Je vivais à l'Ile de la Réunion lors du premier confinement. J'étais avec mes deux filles, je débutais à peine une création. Ce fut assez violent d'être soudainement coupé du monde sans pouvoir travailler. Avec toute l'inquiétude financière qui allait avec. Puis très vite parce que la pratique artistique quand elle est notre métier est une nécessité, j'ai commencé avec mes filles un travail photographique autour de la danse. Il fallait rester créatif tous les jours au même endroit et dans une disponibilité totale pour mes deux enfants. Faire de cet arrêt général un temps créatif, un temps positif pour que les enfants continuent tout de même à s’épanouir. Nombreux de mes amis artistes ont eu de grandes difficultés pour ensuite mettre leurs projets en place, pour poser leurs représentations, cette situation a un peu plus créé des écarts entre des petites compagnies et des compagnies soutenues, entre artistes intermittents ou non... L'impact de cette crise a encore un réel écho dans la profession artistique. La précarité de nos métiers et particulièrement pour les femmes artistes a été augmentée. Néanmoins, ces confinements ont démontré à quel point la pratique artistique était nécessaire pour l'épanouissement général de toutes personnes, l'accès à la culture comme un droit, les espaces créatifs primordiaux pour la construction du bien être ensemble de nos sociétés. Dans de nombreux quartiers ou structures (hôpitaux, prisons, maisons de quartier) l'absence forcée des artistes a eu un réel impact négatif dans les vies des gens. Chacun a le droit à une vie poétique comme acteur ou spectateur de l'art. Ce n'est pas accessoire, ce n'est pas un plus mais bien une nécessité.
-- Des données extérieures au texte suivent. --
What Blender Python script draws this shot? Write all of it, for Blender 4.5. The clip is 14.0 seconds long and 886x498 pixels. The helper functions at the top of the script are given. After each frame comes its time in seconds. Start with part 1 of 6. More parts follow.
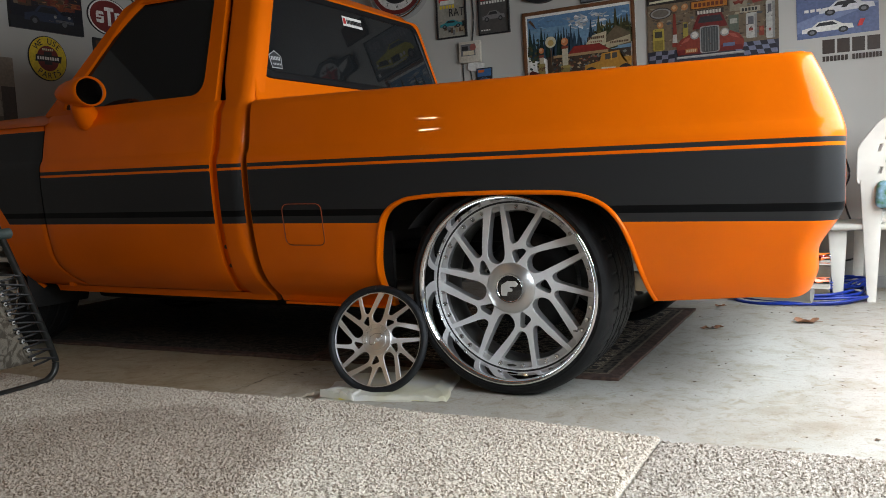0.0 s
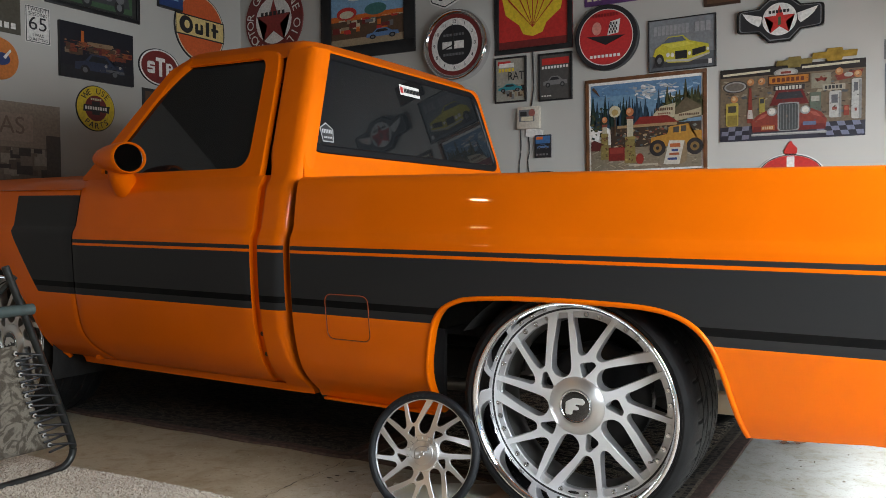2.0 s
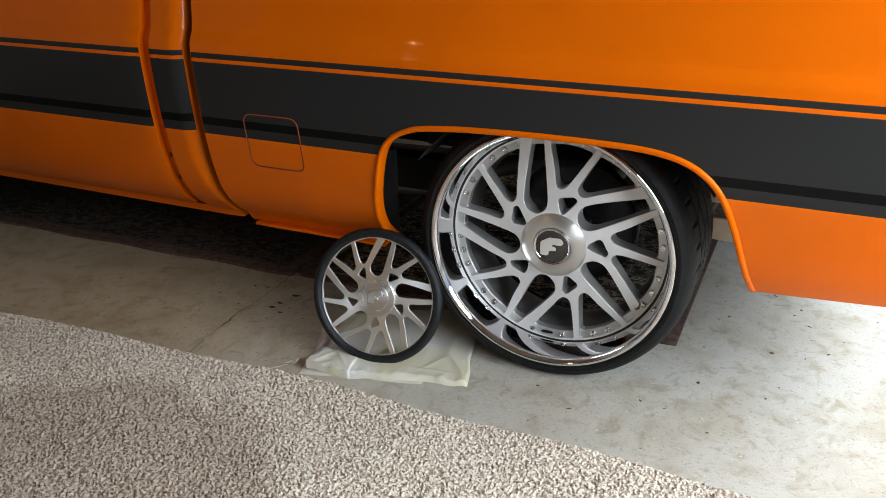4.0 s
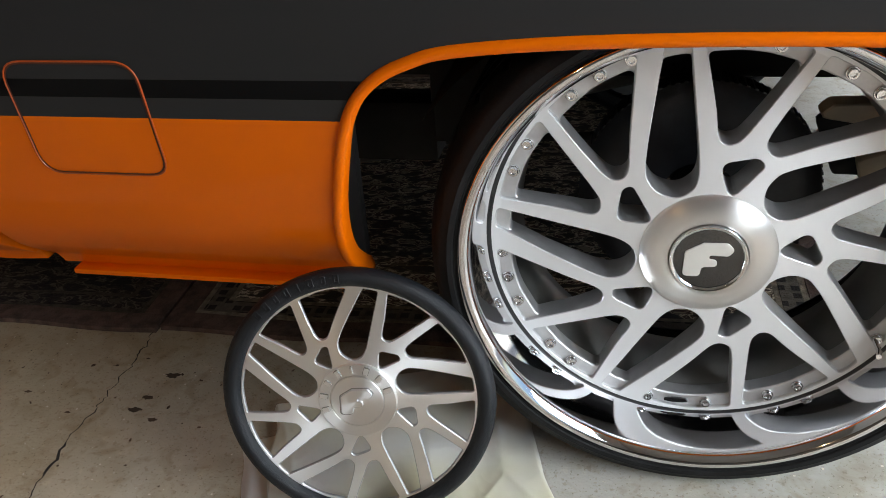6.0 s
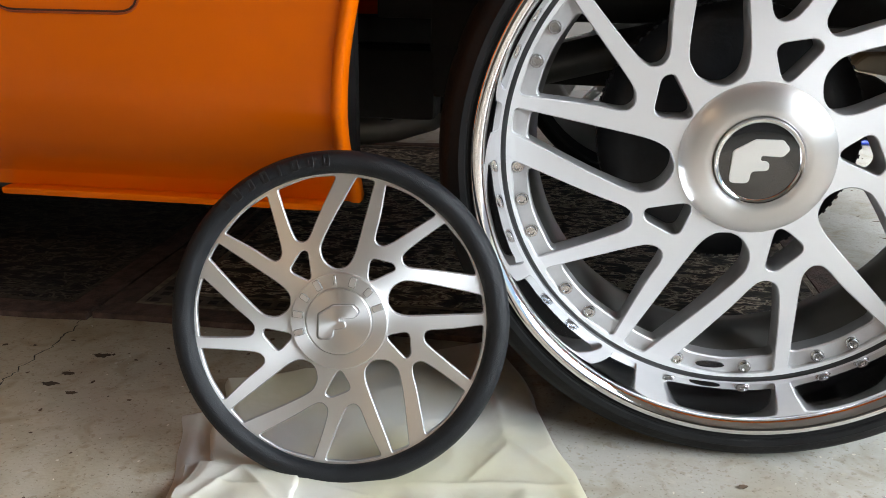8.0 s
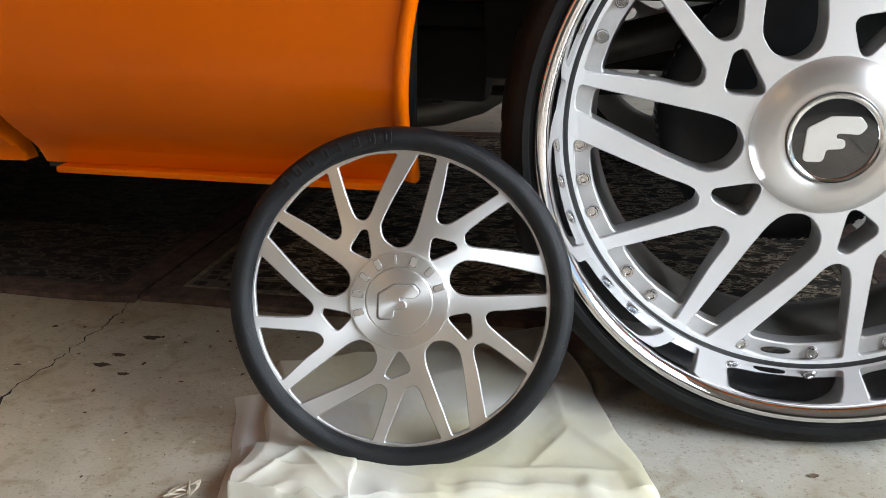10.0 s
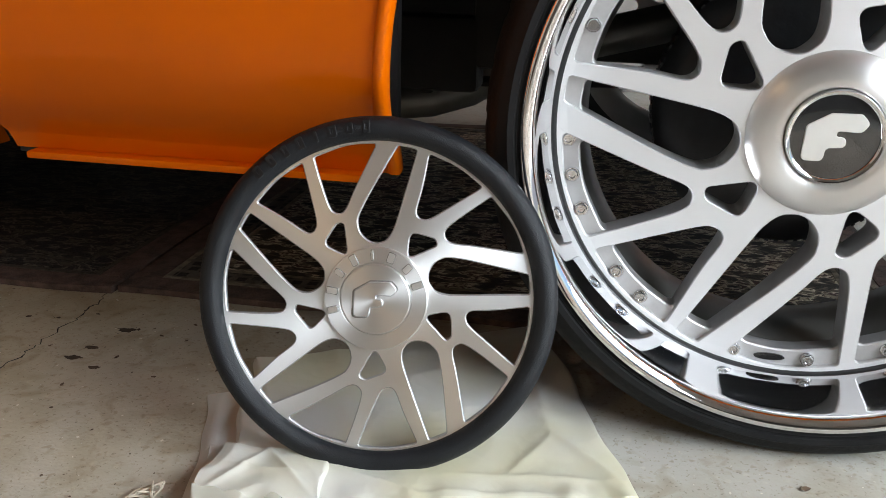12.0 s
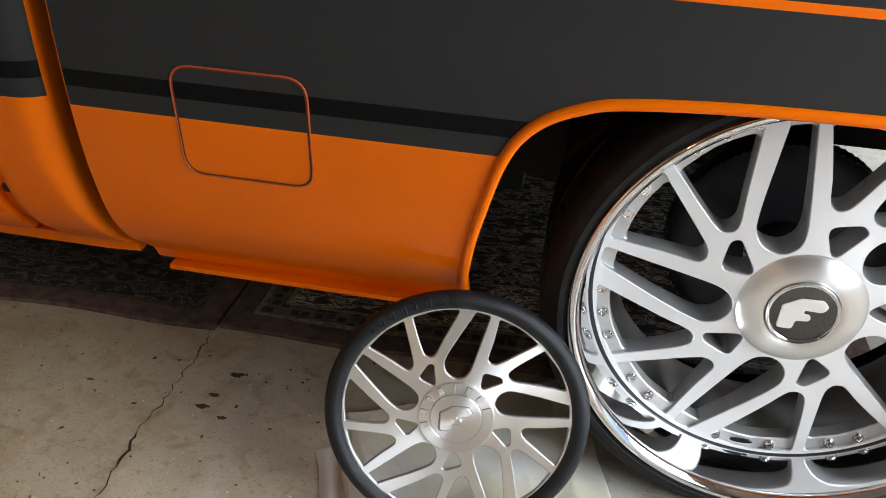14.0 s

Quelle est votre actualité ou quels sont les objectifs à venir ?

Mon actualité, c'est cette prise de poste au CRR (Conservatoire à Rayonnement Régional du Grand Chalon) en tant que chargée de diffusion au sein d'une magnifique équipe. Je suis ravie de qu'on me donne la chance de l'exercer.  C'est une suite dans mon parcours, je viens du terrain et en tant que chorégraphe, j'ai conscience des difficultés de créer et de se produire. Je pense qu'une salle de spectacle est avant tout un lieu de rencontres et de découvertes et non de chiffre ou de pouvoir. Une scène, c'est avant tout un lieu d'expression qui se doit d'accueillir une « parole » diversifiée. C'est également le lieu de découvertes, de surprises, de dialogue, de débat. J'espère répondre au plus près aux besoins des artistes et à une diversité dans la programmation pour les spectateurs.  Programmer, c'est aussi transmettre, pour les élèves du conservatoire, c'est une chance inouïe d'avoir accès à des oeuvres au sein du CRR. C'est également l'occasion de participer à la mise en valeur des femmes. Trop peu d'artistes féminines sont produites et diffusées. J'espère pouvoir contribuer à leur développement artistique et à la mise en valeur de leur travail.